Memang, kondisi keuangan itu belum betul-betul aman mengingat ekskalasi pandemi yang masih sukar diprediksi. Tujuan pemerintah perihal penerbitan aturan itu pun mulia, agar masyarakat bersedia mendaftar ke dalam program tersebut serta terjamin nasibnya andai sewaktu-waktu sakit.
Hanya saja, ada kesan beleid itu terlalu berlebihan dan dipaksakan agar warga yang belum mendaftar, bahkan yang belum punya kemampuan membayar premi terdorong–jika bukan terpaksa–mengikuti program BPJS Kesehatan.
Berangkat dari sana, saya mengusulkan beberapa hal fundamental sebagai bahan pertimbangan bagi pemerintah sebelum menjalankan aturan tersebut.
Tak Sesuai Reformasi Birokrasi
Birokrasi merupakan mesin penggerak bagi pembagunan dan pelayanan publik.
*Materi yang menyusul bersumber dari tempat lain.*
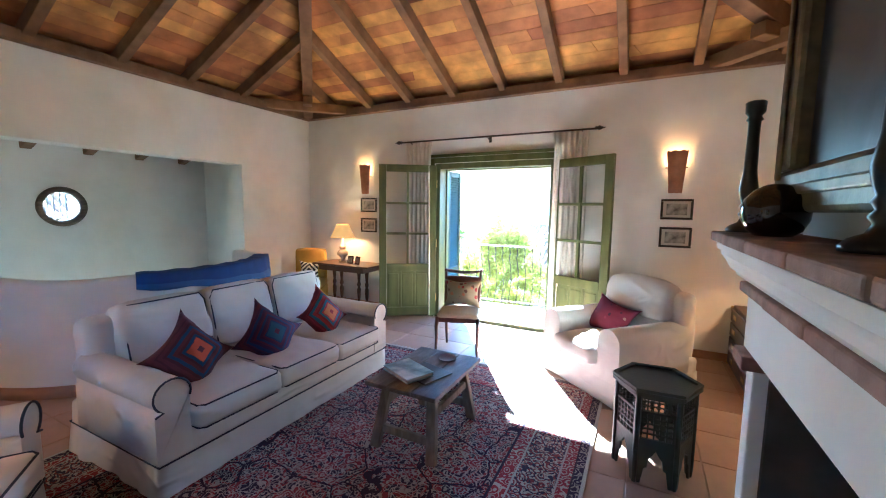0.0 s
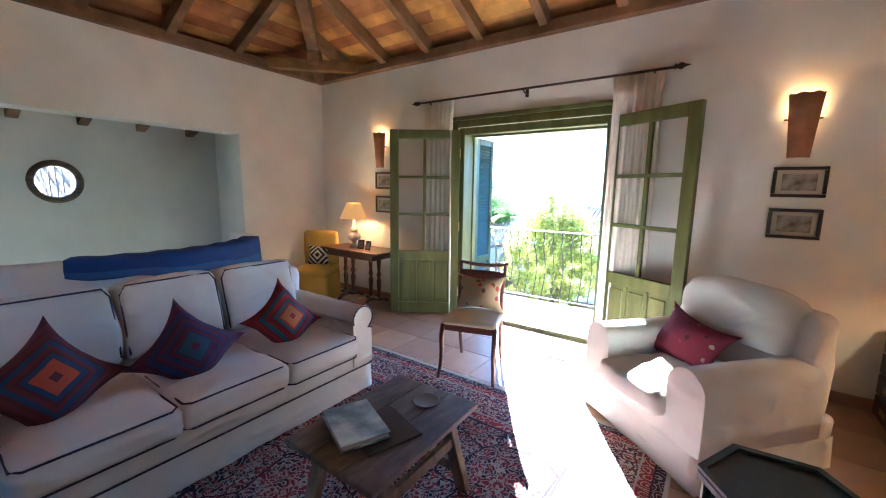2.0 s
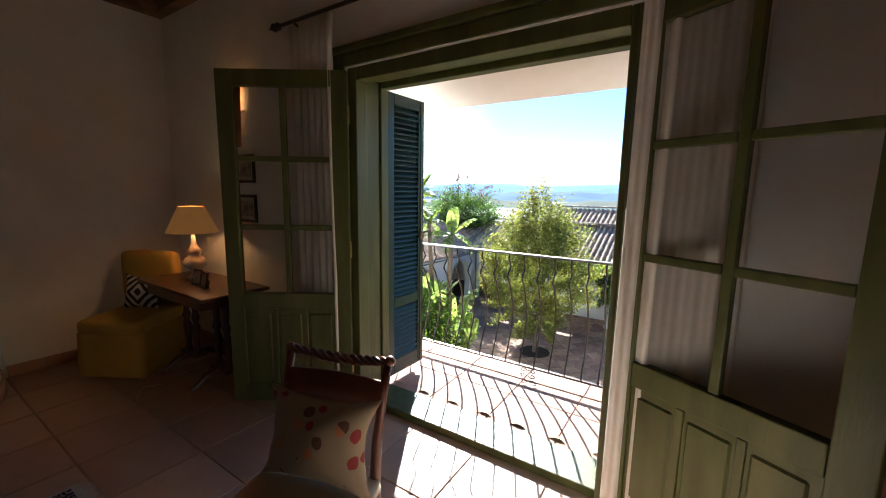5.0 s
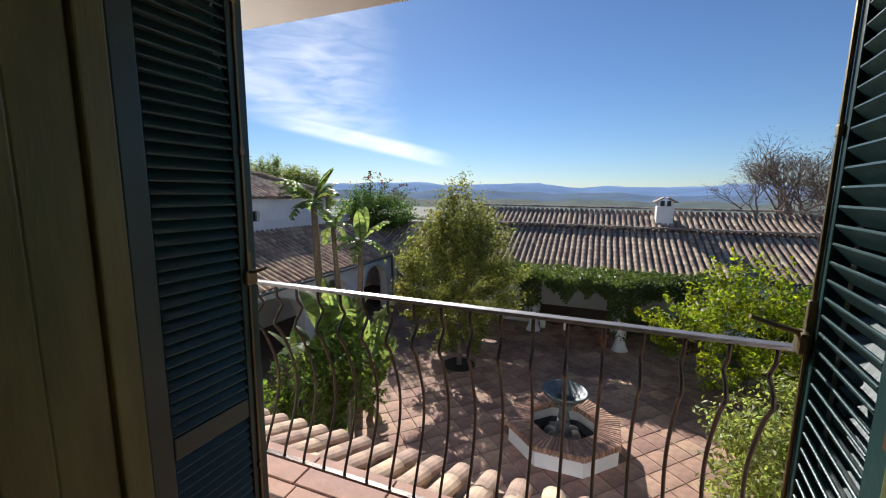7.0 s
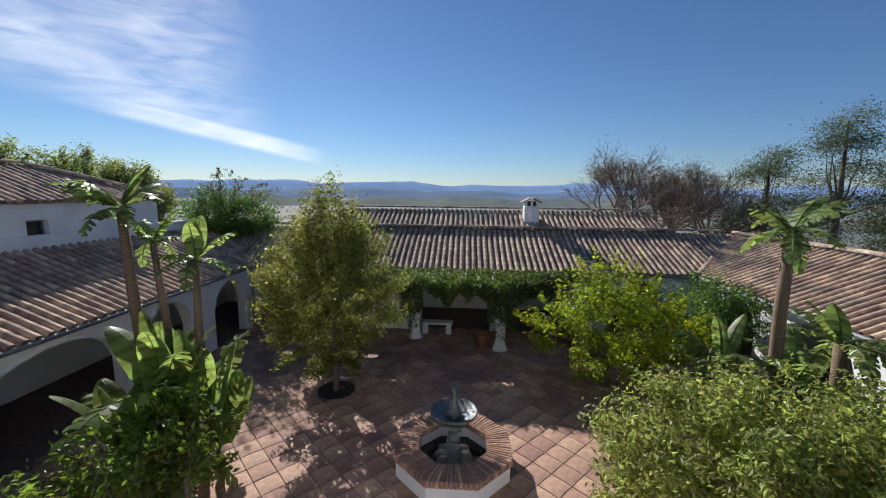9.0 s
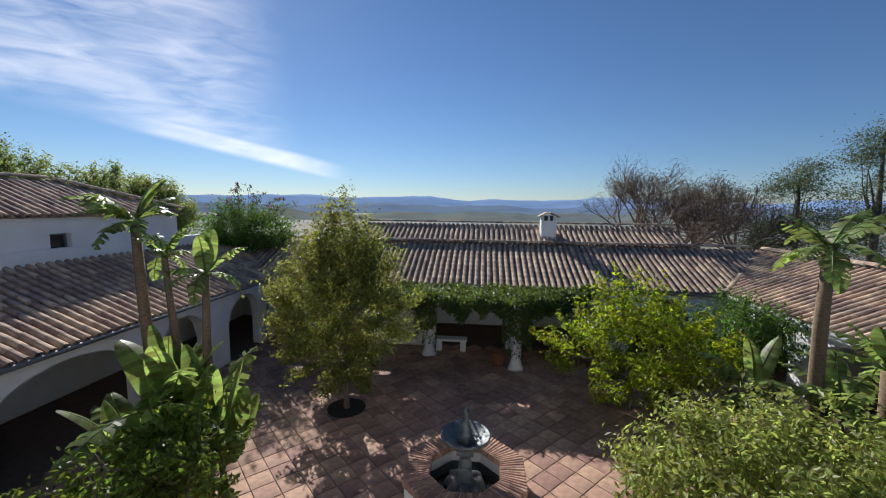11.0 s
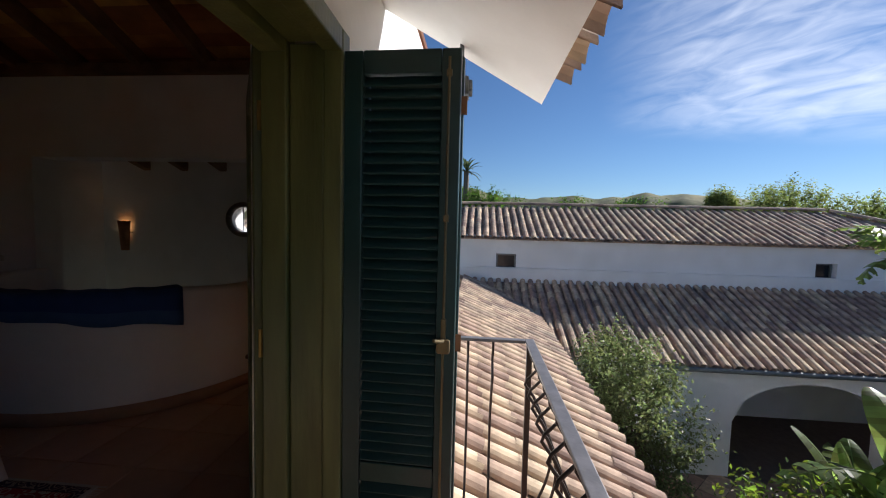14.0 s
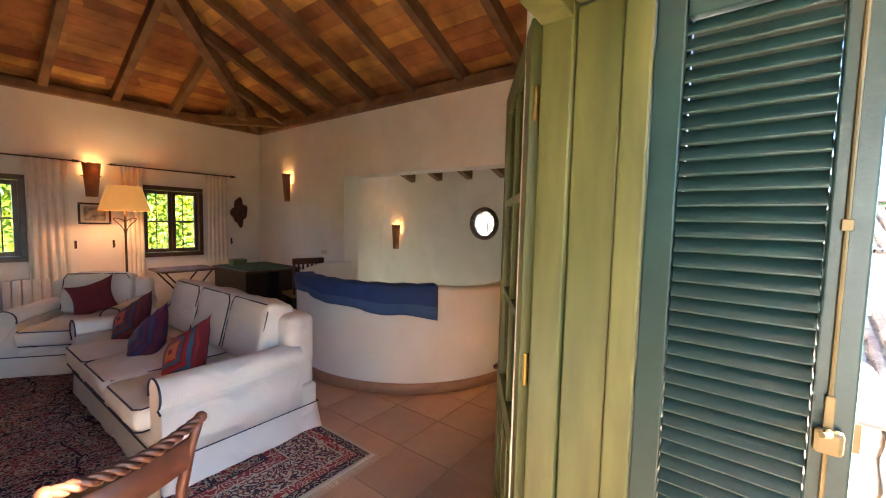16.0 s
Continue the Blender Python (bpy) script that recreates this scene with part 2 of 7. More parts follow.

Adapun reformasi birokrasi merupakan pilar utama dalam era kepemerintahan Presiden Jokowi.
Beliau sebelumnya kerap melontarkan kritik terhadap berbagai birokrasi yang menghambat program pembangunan lantaran prosesnya yang panjang serta terlalu berbelit-belit.
Kebijakan kepesertaan BPJS Kesehatan sebagai syarat sejumlah akses layanan publik bisa dikatakan amat kontradiktif dengan jargon reformasi birokrasi yang selama ini dikampanyekan istana.
Pasalnya, masyarakat sering kali masih mengalamai kesulitan saat mengakses layanan publik. Saat ini, beban mereka harus ditambah lagi dengan munculnya persyaratan baru yang harus dipenuhi.
Alih-alih bisa menjadi lebih sederhana, mudah, dan cepat, aturan itu akan makin menambah rumit proses birokrasi yang harus dipenuhi masyarakat yang hendak mengurus berbagai layanan publik yang ditargetkan oleh negara.
Wajar saya pikir saat menyebut bahwa beleid itu tidak sejalan dengan prinsip reformasi birokrasi. Apalagi jika proses birokrasinya masih harus menyertakan fotokopi dibanding memakai data yang telah terintegrasi. Makin banyak syarat, tentunya makin rumit dan panjang pula proses birokrasinya.
Dilema Kelas Menengah ke Bawah
Melansir laman resmi BPJS Kesehatan, kelompok penerima bantuan iuran (PBI JK) adalah orang yang tergolong dalam kategori fakir miskin atau orang yang tidak mampu membayar iuran BPJS Kesehatan. Dengan begitu iuran peserta mereka bakal ditanggung pemerintah.
Dari sana bisa didapatkan fakta bahwa pemerintah lebih banyak membidik masyarakat kelas bawah. Sementara masyarakat kelas menengah ke bawah belum tersentuh bantuan yang sama.